Roughly 5% of the total population accounts for 50% of annual spending, while 1% accounts for ~25% of annual spending. In these high-cost high-need populations, Accountable Care Organizations (ACOs) are better positioned to generate margin, deliver higher-touch care to patients, and bend the cost curve. For these reason and the track’s relative success in REACH, CMMI should continue testing a High Needs model.

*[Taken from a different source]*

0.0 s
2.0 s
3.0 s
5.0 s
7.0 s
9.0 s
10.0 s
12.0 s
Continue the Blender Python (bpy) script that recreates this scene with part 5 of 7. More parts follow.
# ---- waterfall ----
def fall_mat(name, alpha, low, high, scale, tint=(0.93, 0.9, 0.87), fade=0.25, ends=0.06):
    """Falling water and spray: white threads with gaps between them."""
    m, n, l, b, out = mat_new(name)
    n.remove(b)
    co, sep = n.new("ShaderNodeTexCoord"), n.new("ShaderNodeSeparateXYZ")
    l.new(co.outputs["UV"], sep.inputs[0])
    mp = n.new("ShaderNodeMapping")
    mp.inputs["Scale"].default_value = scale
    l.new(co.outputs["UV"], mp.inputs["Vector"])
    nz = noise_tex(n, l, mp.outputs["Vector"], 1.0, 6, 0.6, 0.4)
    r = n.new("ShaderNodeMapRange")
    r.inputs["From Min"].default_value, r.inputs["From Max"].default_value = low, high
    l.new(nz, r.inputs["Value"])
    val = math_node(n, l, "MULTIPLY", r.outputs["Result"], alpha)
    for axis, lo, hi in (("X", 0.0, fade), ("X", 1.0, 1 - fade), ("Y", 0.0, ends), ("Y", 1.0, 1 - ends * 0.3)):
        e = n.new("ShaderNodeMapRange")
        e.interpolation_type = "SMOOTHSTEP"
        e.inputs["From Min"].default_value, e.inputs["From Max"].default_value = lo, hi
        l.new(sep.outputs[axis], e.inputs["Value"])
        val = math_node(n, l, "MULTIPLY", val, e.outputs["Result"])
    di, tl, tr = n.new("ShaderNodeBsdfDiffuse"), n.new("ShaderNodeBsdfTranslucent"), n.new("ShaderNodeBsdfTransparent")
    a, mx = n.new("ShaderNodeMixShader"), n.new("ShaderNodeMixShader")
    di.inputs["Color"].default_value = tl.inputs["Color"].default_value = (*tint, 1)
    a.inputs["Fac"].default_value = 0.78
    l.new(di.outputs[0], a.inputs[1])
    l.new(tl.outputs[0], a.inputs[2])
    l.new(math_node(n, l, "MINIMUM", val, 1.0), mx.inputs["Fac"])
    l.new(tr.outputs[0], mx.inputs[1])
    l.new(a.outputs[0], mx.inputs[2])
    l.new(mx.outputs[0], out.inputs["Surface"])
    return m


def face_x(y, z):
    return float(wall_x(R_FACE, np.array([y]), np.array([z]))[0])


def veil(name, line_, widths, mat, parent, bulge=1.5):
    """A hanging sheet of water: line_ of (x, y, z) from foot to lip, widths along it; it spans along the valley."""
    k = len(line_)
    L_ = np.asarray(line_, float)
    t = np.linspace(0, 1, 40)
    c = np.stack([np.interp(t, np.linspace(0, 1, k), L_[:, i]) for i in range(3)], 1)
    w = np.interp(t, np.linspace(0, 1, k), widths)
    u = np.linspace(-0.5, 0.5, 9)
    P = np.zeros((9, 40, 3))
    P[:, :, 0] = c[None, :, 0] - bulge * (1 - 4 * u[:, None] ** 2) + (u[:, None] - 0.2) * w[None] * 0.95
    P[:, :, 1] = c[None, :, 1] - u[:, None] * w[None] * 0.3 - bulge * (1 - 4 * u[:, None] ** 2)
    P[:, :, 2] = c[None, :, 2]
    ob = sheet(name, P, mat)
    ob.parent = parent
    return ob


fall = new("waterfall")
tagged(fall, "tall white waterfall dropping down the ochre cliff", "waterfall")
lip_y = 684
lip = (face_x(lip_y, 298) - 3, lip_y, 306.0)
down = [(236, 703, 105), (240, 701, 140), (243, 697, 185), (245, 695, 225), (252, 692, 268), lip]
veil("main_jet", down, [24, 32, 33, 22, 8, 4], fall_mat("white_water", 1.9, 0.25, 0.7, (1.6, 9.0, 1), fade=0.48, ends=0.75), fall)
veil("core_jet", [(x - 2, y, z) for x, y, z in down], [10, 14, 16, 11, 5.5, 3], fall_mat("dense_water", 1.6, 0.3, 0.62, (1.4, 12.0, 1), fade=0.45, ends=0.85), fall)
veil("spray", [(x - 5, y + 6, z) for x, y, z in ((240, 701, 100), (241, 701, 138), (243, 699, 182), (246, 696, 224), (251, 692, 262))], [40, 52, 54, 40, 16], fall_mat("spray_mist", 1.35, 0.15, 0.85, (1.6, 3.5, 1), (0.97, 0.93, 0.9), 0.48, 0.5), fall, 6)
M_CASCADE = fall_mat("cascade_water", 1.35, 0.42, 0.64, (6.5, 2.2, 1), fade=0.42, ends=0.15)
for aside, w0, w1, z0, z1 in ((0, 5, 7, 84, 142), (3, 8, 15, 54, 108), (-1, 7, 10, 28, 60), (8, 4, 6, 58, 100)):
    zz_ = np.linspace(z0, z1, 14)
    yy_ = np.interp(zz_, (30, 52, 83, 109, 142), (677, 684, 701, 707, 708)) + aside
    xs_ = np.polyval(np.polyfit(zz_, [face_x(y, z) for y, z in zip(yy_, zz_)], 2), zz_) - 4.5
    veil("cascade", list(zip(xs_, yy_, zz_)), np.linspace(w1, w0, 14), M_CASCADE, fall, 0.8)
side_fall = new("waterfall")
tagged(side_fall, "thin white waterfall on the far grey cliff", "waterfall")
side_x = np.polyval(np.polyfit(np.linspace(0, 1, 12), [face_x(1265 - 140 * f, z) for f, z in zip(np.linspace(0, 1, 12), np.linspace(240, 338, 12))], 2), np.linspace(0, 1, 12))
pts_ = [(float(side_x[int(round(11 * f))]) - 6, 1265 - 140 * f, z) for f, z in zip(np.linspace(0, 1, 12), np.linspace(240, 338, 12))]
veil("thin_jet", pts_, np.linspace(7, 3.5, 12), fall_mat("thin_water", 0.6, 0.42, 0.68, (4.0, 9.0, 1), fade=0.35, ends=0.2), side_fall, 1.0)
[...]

The High Needs track in ACO REACH was relatively successful, decreasing gross Medicare spending, increasing hospice spending, and decreasing SNF spending, while serving ~21K beneficiaries. Additionally, nearly all High Needs ACOs were network of individuals practices led by Management Services Organizations (MSOs) or physicians practices. This provider participation indicates strong interest in the program from individual practitioners, whose behavior drives care delivery reform.
Primary Components
High Needs ACOs primarily differ from traditional ACOs in that their beneficiaries have more complex care needs. Beneficiaries eligible for alignment to a High Needs Population ACOs must meet one or more of the following criteria:
- Impairment of Mobility or Neurological Condition: Beneficiary has developmental, inherited, or congenital neurological conditions (e.g., cerebral palsy, cystic fibrosis, muscular dystrophy) impairing mobility or neurological function.
- Chronic or Serious Illness: The beneficiary has a significant chronic illness with a risk score of 3.0 or greater for Aged & Disabled (A&D) and .35 or greater for End-Stage Renal Disease (ESRD).

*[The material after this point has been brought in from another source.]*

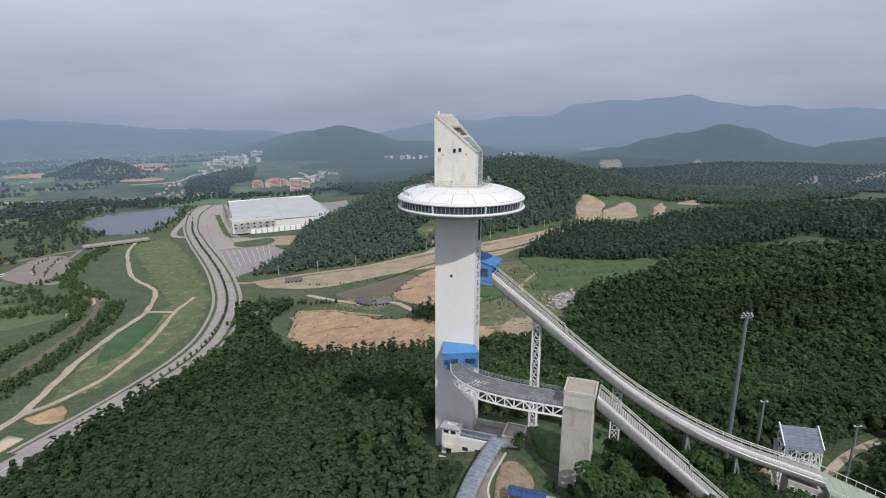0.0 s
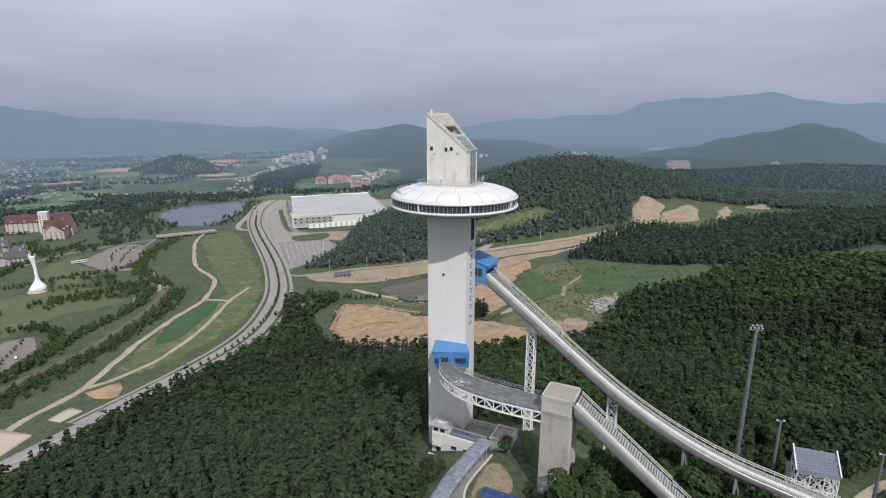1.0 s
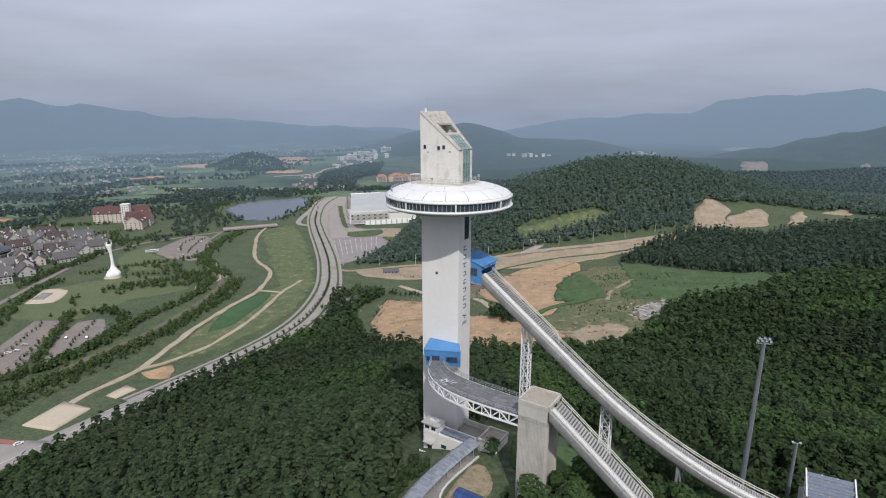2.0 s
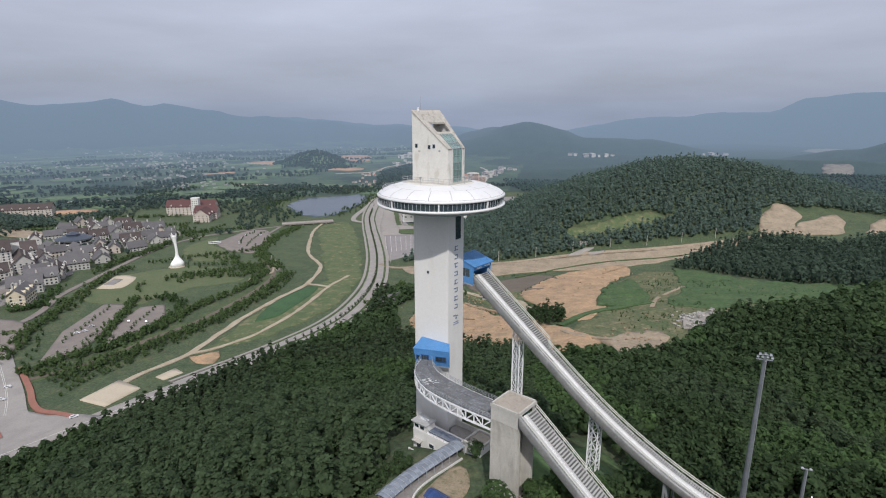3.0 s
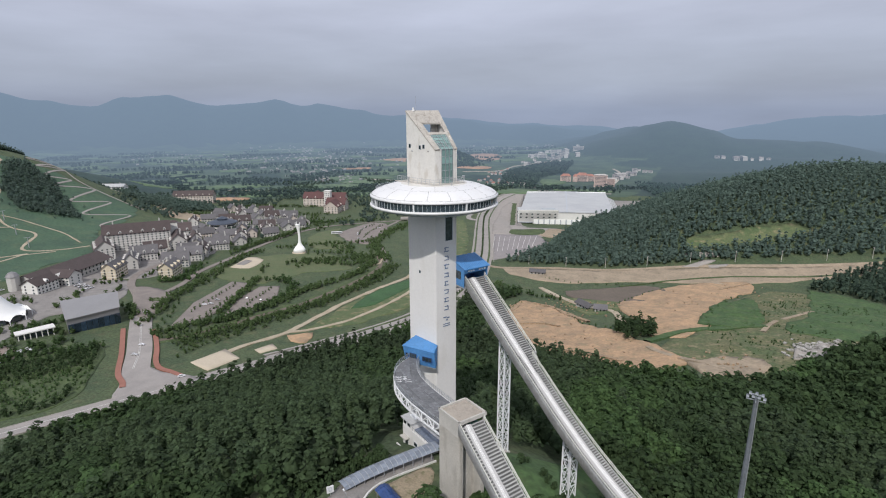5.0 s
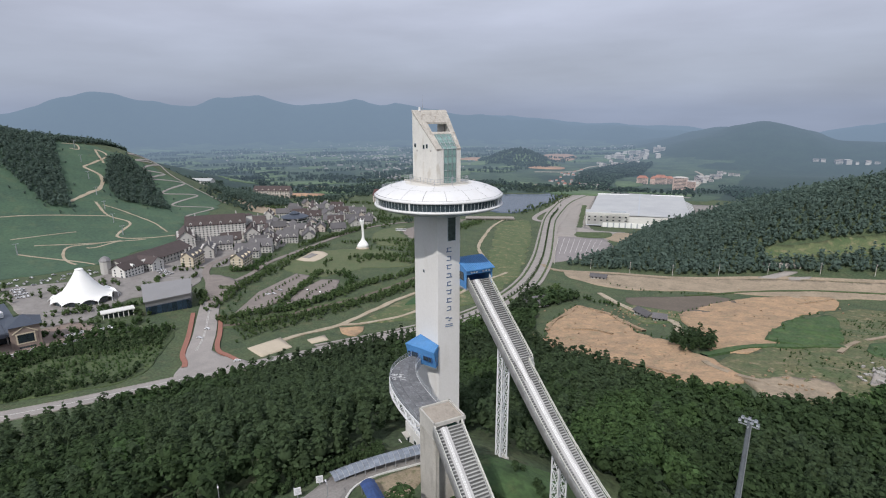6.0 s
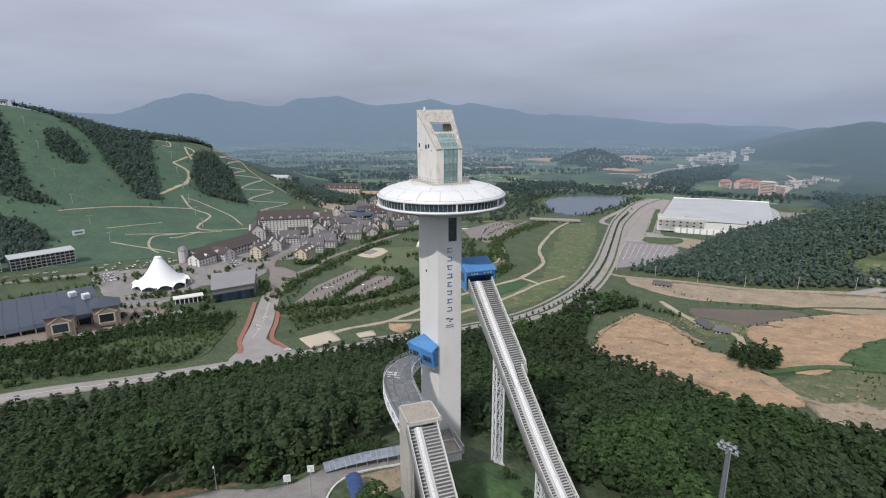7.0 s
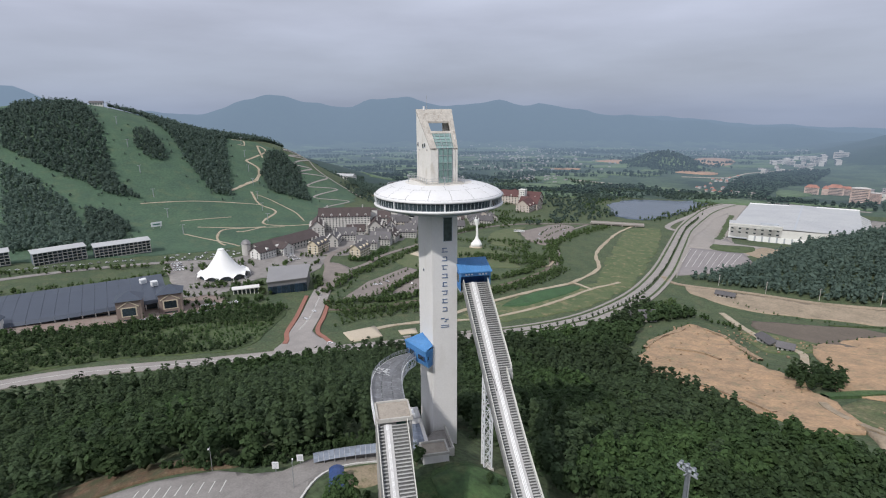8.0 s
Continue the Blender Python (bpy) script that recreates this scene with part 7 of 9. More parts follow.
def exhibition_hall():
    it = thing("exhibition_hall", "huge low white exhibition hall with a flat ribbed roof", "hall")
    c = [Vector((-366, 912, 0)), Vector((-214, 1000, 0)), Vector((-318, 1254, 0)), Vector((-474, 1164, 0))]
    z0, z1 = -40, -17
    part("wall", Shape().prism(c, z0, z1), M_WHITE_WALL, it)
    ridge = [c[0].lerp(c[1], 0.5), c[3].lerp(c[2], 0.5)]
    strips = 12
    for side, (p, q, r, s) in enumerate(((c[0], ridge[0], ridge[1], c[3]), (ridge[0], c[1], c[2], ridge[1]))):
        for i in range(strips):
            a0, a1 = i / strips, (i + 0.985) / strips
            lo, hi = ((z1, z1 + 1.6), (z1 + 1.6, z1))[side]
            quad = [at_z(p.lerp(s, a0), lo), at_z(q.lerp(r, a0), hi), at_z(q.lerp(r, a1), hi), at_z(p.lerp(s, a1), lo)]
            part("roof_strip", Shape().hexa(quad, [v + Z * 0.6 for v in quad]), M_HALL_ROOF, it)
    part("ridge_gutter", Shape().beam(at_z(ridge[0], z1 + 2.4), at_z(ridge[1], z1 + 2.4), 2.6, 0.7), M_UNDER, it)
    part("end_strip", Shape().beam(at_z(c[3].lerp(c[0], 0.03), z1 + 1.2), at_z(c[2].lerp(c[1], 0.03), z1 + 1.2), 8, 1.2), M_TENT, it)
    d = (c[1] - c[0]).normalized()
    o = Vector((d.y, -d.x, 0))
    top, foot = z1 + 4.0, z0
    office = thing("office_block", "white two-storey office block with square dark windows", "office")
    P = c[0] - d * 2
    part("wall", Shape().prism([P, P + d * 74, P + d * 74 - o * 34, P - o * 34], foot, top), M_WHITE_WALL, office)
    part("roof", Shape().prism([P - d * 0.5 + o * 0.5, P + d * 74.5 + o * 0.5, P + d * 74.5 - o * 34.5, P - d * 0.5 - o * 34.5], top, top + 0.8), M_HALL_ROOF, office)
    part("parapet", Shape().prism([P - d * 0.6 + o * 0.7, P + d * 74.6 + o * 0.7, P + d * 74.6 - o * 0.5, P - d * 0.6 - o * 0.5], top - 0.4, top + 1.9), M_WHITE_WALL, office)
    part("roof_plant", Shape().prism([P + d * 44 - o * 10, P + d * 70 - o * 10, P + d * 70 - o * 17, P + d * 44 - o * 17], top + 0.8, top + 3.2), M_UNDER, office)
    pane = Shape().box((0, 0, 0), (3.4, 0.5, 2.2), d, o, Z).mesh("window")
    side = Shape().box((0, 0, 0), (3.0, 0.5, 2.2), o, d, Z).mesh("window")
    for r in range(2):
        for k in range(7):
            ob = part("window", pane, M_GLASS, office)
            ob.location = at_z(P + d * (5 + 10.6 * k) + o * 0.1, top - 6.0 - 6.2 * r)
        for k in range(3):
            ob = part("window", side, M_GLASS, office)
            ob.location = at_z(P - o * (6 + 10 * k) - d * 0.1, top - 6.0 - 6.2 * r)
    part("loading_bay", Shape().box(at_z(P + d * 14 + o * 0.3, foot + 3.4), (26, 0.8, 4.6), d, o, Z), M_DARK, office)
    part("canopy", Shape().box(at_z(P + d * 14 + o * 2.4, foot + 6.0), (28, 5.0, 0.6), d, o, Z), M_UNDER, office)
    part("side_wall", Shape().box(at_z(P + d * 14 + o * 3.4, foot + 0.6), (28, 0.5, 1.2), d, o, Z), M_PALE_WALL, office)
    for k in range(14):
        x = 31 + 10.2 * k
        if x < 170:
            part("wall_panel", Shape().box(at_z(c[0] + d * x + o * 0.5, z0 + 5.6), (7.6, 1.0, 11), d, o, Z), M_TENT, it)
            part("wall_slot", Shape().box(at_z(c[0] + d * (x + 5.1) + o * 0.25, z0 + 5.6), (2.2, 0.5, 10), d, o, Z), M_UNDER, it)
    e = (c[2] - c[1]).normalized()
    w = Vector((e.y, -e.x, 0))
    for k in range(10):
        p = c[1] + e * (12 + 22 * k) + w * 7
        part("side_vault", Shape().hexa([at_z(p - w * 6.5, z0), at_z(p + w * 9, z0), at_z(p + w * 9 + e * 12, z0), at_z(p - w * 6.5 + e * 12, z0)], [at_z(p - w * 6.5, z1 - 2), at_z(p + w * 9, z1 - 9), at_z(p + w * 9 + e * 12, z1 - 9), at_z(p - w * 6.5 + e * 12, z1 - 2)]), M_HALL_ROOF, it)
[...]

- Hospital Admissions: Two or more unplanned hospital admissions in the previous 12 months
- Frailty Indicators: The beneficiary shows signs of frailty based on claims for specialized medical equipment like hospital beds or transfer equipment for home use.
- Extended Care Needs: Skilled nursing facility (SNF) care for at least 45 days within the last 12 months; home health services for at least 90 days within the last 12 months
High Needs ACOs also differ from other REACH ACOs in the following ways:
- Minimum population starts at 250 beneficiaries in Performance Year (PY) 1 of an ACO’s participation in the model and ends with 1,400 beneficiaries in PY4.
- PY benchmarks are often based on regional expenditures for New Entrant and High Needs ACOs. If the population is greater than 3k, then the High Needs ACO will follow Standard ACO benchmarking methodology. Using regional expenditures provides a more predictable and stable financial benchmark, especially for these high-cost, complex populations.
- Quarterly alignment checks are specific to the High Needs ACOs in REACH. This process allows beneficiaries who meet additional eligibility criteria for alignment to be re-assessed quarterly.
The Program of All-Inclusive Care for the Elderly (PACE) program is similar to High Needs, except the High Needs program is for Traditional Medicare patients (who may also have a Medicaid plan), and PACE is exclusively for dually-eligible beneficiaries. The first PACE program started in 1971.
- PACE is a permanent, fully-integrated duals program, for patients 55+ needing nursing home level care, helping them to continue living in institutional, community settings as along as medically and socially feasible. PACE requires participants to dis-enroll from other Medicare/Medicaid plans, with the risk bearing entity essentially acting as its own health plan.
- PACE is only available in select geographies, requiring a three-way agreement between PACE, CMS, and the state. As of 2024, 78K people are enrolled in PACE nationwide. 82% of these are dually-eligible for Medicare and Medicaid, 17% are Medicaid only. There are roughly 2.2M individuals eligible for PACE, demonstrating the program’s growth potential.
- Stringent regulations and other complexities have inhibited the growth of the PACE program (e.g., restrictions on marketing, enrollment caps, and state-by-state regulation differences).
- Patients spend a lot of their time in “day centers,” which have a primary care clinic and an activities room. It costs roughly $7M to set up one of these center.
- In many ways, PACE plans are like a payvidor with a fully-integrated dual special needs plans (FIDE-SNP).